Formado em 1982 na cidade de Bremen, na Alemanha, o grupo foi idealizado pelo DJ Ralf Behrendt, ao lado das modelos e vocalistas Stephanie Lange e Claudia Hossfeld. O trabalho foi gravado no estúdio N, do Kraftwerk, por 20 músicos de diferentes nacionalidades e estilos musicais – Punk, Jazz, Disco e Kraut. Nascido em Barbados, o produtor e guitarrista de Reggae Dennis Bovell acompanhou o processo. “Não era sobre moda ou estilo, a dupla buscava um objetivo: música Pop dançante, inteligente, com combinações de sons de culturas diferentes (Caribenha e Arabe) e letras sobre relacionamentos lésbicos”, escreveram no site na banda.
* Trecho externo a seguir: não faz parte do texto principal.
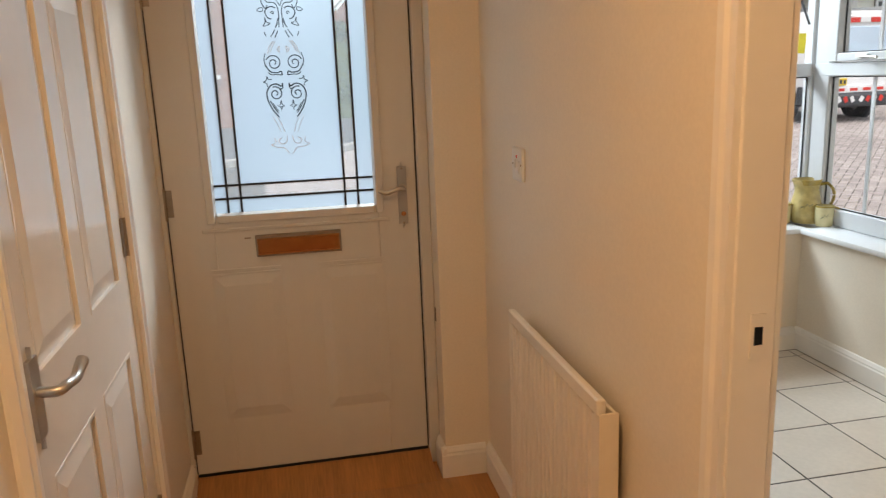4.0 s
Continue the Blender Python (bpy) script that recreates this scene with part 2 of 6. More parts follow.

Após registrarem as faixas, a gravadora desistiu de lançar o material e o trabalho ficou na gaveta até 2013. Criado como um projeto de arte experimental pelo trio, a banda realizou apenas um disco, mas o seu status de cult foi construído ao longo das décadas. A música “You Could Me More as You Are” foi lançada como single e se tornou um “santo graal” dos DJs europeus. Em janeiro deste ano, a cantora Stephanie Lange participou da faixa “Puissance Femme”, do EP PrimaDonna vol.1, novo trabalho da banda Moodoïd, liderada pelo músico francês Pablo Padovani.